Map of Morocco showing the route from Fes to Erfoud at the edge of the Sahara Desert. The map is labeled in French such that Moyen Atlas stands for the Middle Atlas Mountains and Haut Atlas means High Atlas Mountains. Note that Fes is located in a valley where the Middle Atlas begins.
For about 30 miles, the highway slowly climbs through rich agricultural lands of olives and grapes.
The village of Azrou is located at 4,100 feet in elevation and is constructed in a Swiss chalet style. It attracts snow in the winter and there is a ski area nearby.
Further along is a place where the Barbary Macaque (Macaque silvanus) can be observed at close range.
They are quite playful and I could watch primates for hours and not be bored.
Soon we climbed into the Azrou volcanic field, with basalt volcanoes and flows about 3 million to 600,000 years old.
Basalt and scoria cone.
This was a specular day for clouds and huge thunderstorms had rocked the western Sahara and the Atlas Mountains.
The highway followed this lava flow uphill for about 18 miles. The relative age of the flow can be known by noting the small arroyo cut into the top of the flow. In the distance, limestone bedrock protrudes above the younger flow.
The highway climbed to over 7,000 feet through cedar, oak and pine forests. Large dead trees have been affected by recent years of drought in Morocco. These large trees are Atlas or Atlantic cedars (Cedrus atlantica), closely related to the Lebanon cedar.
It was a bit disheartening to see this logging truck as we whizzed by in the bus. We had heard that the Atlas cedar trees are now protected. Perhaps these lumberjacks are merely cutting the dead trees, which are thought to be dying due to the long-term drought in Morocco. See this article about their current status.
A last look at the majestic Atlas cedar before descending into the Sahara.
Looking back to the west as we climbed out of the Moulouya River valley. Note the giant cumulonimbus clouds forming in the early afternoon over the mountains. Lightning was seen at night within these clouds.
A woman along the highway near Air Ba Lahsene pushes her donkey with its load toward home.
Near Air Ba Lahsene.

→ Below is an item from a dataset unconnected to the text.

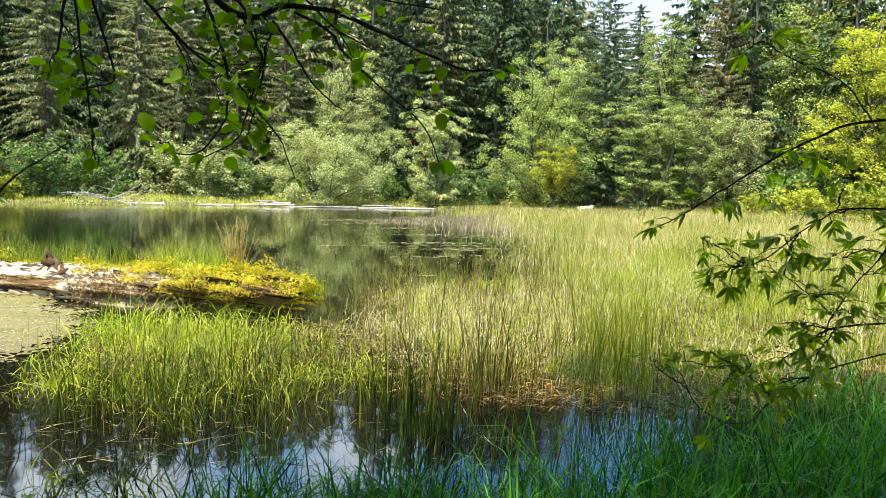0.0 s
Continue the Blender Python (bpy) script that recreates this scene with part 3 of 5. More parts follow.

Note how runoff from above creates evenly spaced rills in the hill slope...
To the south the highly deformed sedimentary rocks were spectacular in the late afternoon sun! I was so jazzed to see this. The view shows the result of uplift during the Cretaceous time period.
More spectacular folding of the strata along the Ziz River (lower part of the photo).
Entering the Ziz River Canyon in this downstream view.
This is an upstream view after entering the canyon. The rocks are Jurassic age limestone. This scenery really floated my boat!
The canyon reminded me very much of the San Juan River canyon in Utah, although this particular one was a bit wider and not as deep.
Exiting the canyon near Errichidia, I noticed a bed of hummocky limestone in the cliff.
Overturned beds in the limestone near Errichidia. Merely driving by, it was hard to determine which limb was right-side-up and which was overturned.
Beautiful sky at the Hassan Ak-Dakhil reservoir on the Ziz River near Errichidia.
The Ziz oasis below Errichidia. The majority of greenery in the valley bottom are date palms and olive trees.
Sunset from the Ziz oasis. What a drive we enjoyed! Spectacular views and great weather. The rains had cleared the skies. Next up - the Sahara.
That was great, Wayne. Made me think of the San Juan too, particularly the approach to Mexican Hat.